If the project is planned properly, you’re generating significant economic development. For example, with the Darlington refurbishment, we developed the supply chain in Canada, so 96 cents out of every dollar we spend on that plant is with local Ontario businesses. The refurbishment and the plant’s extended life add $90 billion to Ontario’s gross domestic product. No other power project can make that claim.
When it comes to refurbishing or constructing a nuclear plant, the robustness of the supply chain is critical. The Canadian nuclear fleet has a tremendous advantage in that it is a domestic supply chain. I can buy most of what I need from local, high-quality suppliers who have been in the business for decades. It’s much harder to do that in the United States.
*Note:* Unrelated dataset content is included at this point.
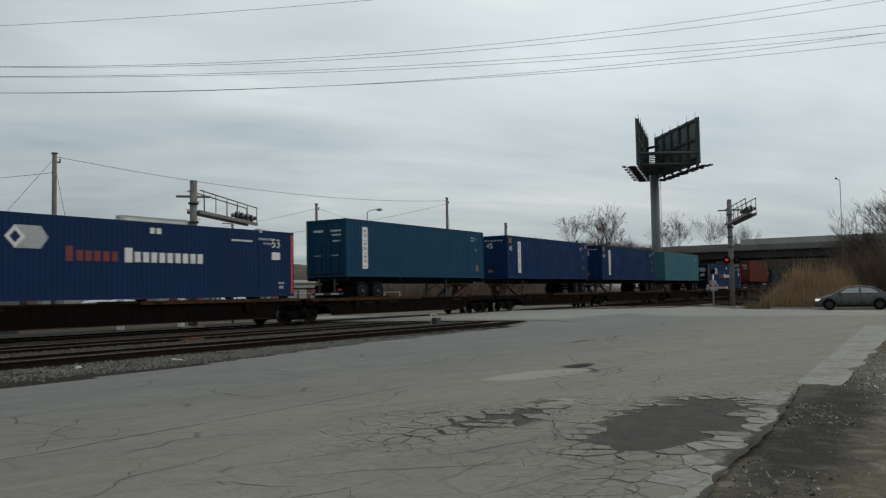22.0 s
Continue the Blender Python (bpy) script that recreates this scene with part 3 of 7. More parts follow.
def stones(name, n, area, size, material, label, category, zoff=0.0, seed=3):
    """Loose broken stones strewn over an area: real lumps in one mesh."""
    r = random.Random(seed)
    V, F = [], []
    cube = ((-1, -1, -1), (1, -1, -1), (1, 1, -1), (-1, 1, -1), (-1, -1, 1), (1, -1, 1), (1, 1, 1), (-1, 1, 1))
    for _ in range(n):
        x, y, z = area(r)
        s = size[0] + (size[1] - size[0]) * r.random() ** 2.2
        q = Euler((r.uniform(0, 6), r.uniform(0, 6), r.uniform(0, 6))).to_matrix()
        k = (s * r.uniform(0.7, 1.2), s * r.uniform(0.6, 1.0), s * r.uniform(0.45, 0.8))
        o = len(V)
        for c in cube:
            p = q @ Vector((c[0] * k[0] * r.uniform(0.55, 1), c[1] * k[1] * r.uniform(0.55, 1), c[2] * k[2] * r.uniform(0.55, 1)))
            V.append((x + p.x, y + p.y, z + zoff + p.z))
        F += [tuple(o + i for i in f) for f in ((0, 3, 2, 1), (4, 5, 6, 7), (0, 1, 5, 4), (1, 2, 6, 5), (2, 3, 7, 6), (3, 0, 4, 7))]
    me = bpy.data.meshes.new(name)
    me.from_pydata(V, [], F)
    me.materials.append(material)
    return tagged(new(name, me), label, category, kind="stuff")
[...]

In today’s typical market construct focused solely on short-term capacity or energy gaps, the value of nuclear assets is not recognized. As a result, they struggle to compete with low-priced natural gas and subsidized renewables. Markets with nuclear have to be rate-regulated, which is the case with our Darlington facility. Or, you need a long-term contract. Our Bruce Nuclear Generating Station has a 50-year contract.
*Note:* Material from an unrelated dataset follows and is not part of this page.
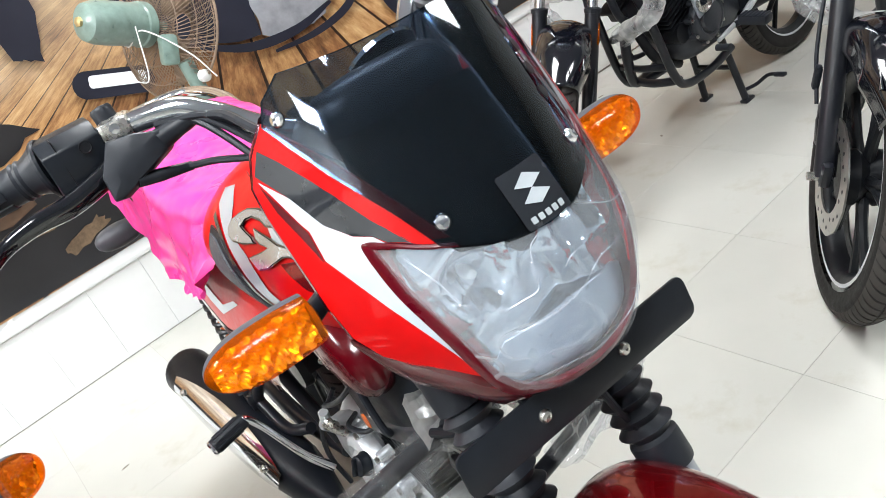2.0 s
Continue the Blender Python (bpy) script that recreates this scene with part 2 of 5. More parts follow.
GREY_LEG = surface_mat("silver_grey_painted_alloy", (0.33, 0.36, 0.40), 0.35, 0.35, 0.06, 80, coat=0.3)
STEEL = surface_mat("zinc_plated_steel", (0.62, 0.60, 0.56), 0.28, 1.0, 0.1, 150)
DARK_METAL = surface_mat("black_enamelled_steel", (0.008, 0.009, 0.013), 0.36, 0.0, 0.1, 40, coat=0.1, spec=0.45, wear=0.05)
BLACK_ALLOY = surface_mat("black_cast_alloy", (0.008, 0.009, 0.011), 0.35, 0.1, 0.2, 90, 0.15, 300, spec=0.35)
GREY_ALLOY = surface_mat("dark_grey_cast_alloy", (0.040, 0.043, 0.050), 0.35, 0.3, 0.25, 60, 0.2, 300)
DARK_GREY = surface_mat("dark_grey_pad", (0.060, 0.062, 0.070), 0.5, 0, 0.12, 100, 0.1, 500)
ORANGE = surface_mat("orange_spring_paint", (0.75, 0.16, 0.03), 0.35, 0, 0.1, 60)
FILM = film_mat("clear_plastic_wrap", (0.97, 0.97, 0.94), 0.085, 0.09, 9, 0.5, 0.22, 0.35)
TIGHT_FILM = film_mat("tight_plastic_wrap", (0.97, 0.97, 0.96), 0.035, 0.09, 11, 0.5, 0.16, 0.35)
WHITE_FILM = film_mat("milky_plastic_wrap", (0.96, 0.96, 0.93), 0.24, 0.10, 9, 0.5, 0.22, 0.35)
LENS_FILM = film_mat("clear_headlamp_film", (0.85, 0.89, 0.94), 0.065, 0.08, 8, 0.25, 0.22)
BAG = film_mat("white_plastic_bag", (0.88, 0.88, 0.86), 0.42, 0.14, 12, 0.9, 0.2, 0.4)
FOLD = film_mat("fold_highlight_film", (0.82, 0.87, 0.93), 0.22, 0.15, 40, 0.2, 0.1)
PINK = None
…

Another lesson for me is that to execute these mega-nuclear projects, it takes significant time and effort to clarify the scope, understand the risk, complete the engineering and licensing, and reflect all that in the estimate and schedule. The decision to undertake the project should be made with eyes wide open, without an overly optimistic view of the schedule or cost. You have to be extremely well-prepared and realistic on the front end. The process leading up to the execution of the Darlington refurbishment took 10 years.
EJ: Let’s turn to your customers now. Why is engagement important?
Lyash: We actively engage with our customers in discussion on important issues such as reliability, power quality, safety, environmental protection, greenhouse gas reduction, prices, and economic development in the province. When I say ‘customers,’ I don’t just mean the people who receive an electricity bill at their house. I mean the business community, academic community, elected officials, policymakers, and thought leaders. Engaging them in meaningful dialog over a long period helps our company make informed decisions and builds public support around them.
EJ: What does effective engagement look like?
Lyash: Every company needs to tailor its own customer engagement approach, because each business is slightly different. We have programs to engage directly with the power industry, federal and provincial government, local boards of trade, chambers of commerce, and economic development organizations. These are aimed at aligning our agendas. We engage with academic institutions on workforce development issues.
We do outreach with indigenous communities because our generation facilities are in their traditional territories. As we seek to expand facilities or develop new ones, we hear and incorporate their views and their advice. As they build an understanding of our activities, we develop trust.
We’ve also been successful establishing hydroelectric development partnerships with indigenous communities by offering equity ownership and construction contracts for local businesses. For example, for our Peter Sutherland hydropower station, the Taykwa Tagamou First Nation owns 30% of the facility, and we placed $50 million worth of contracts with their businesses. Our two partners on a 50-megawatt solar facility under construction—Six Nations and the Mississaugas of the New Credit—have a 20% share in that facility.
We also bring in community members as apprentices. By the time the project concludes, they have a journeyman card and a marketable skill. The indigenous communities are partners for life on the facilities, and along the way they’ve helped us understand the site’s cultural significance, environment considerations, and community impacts.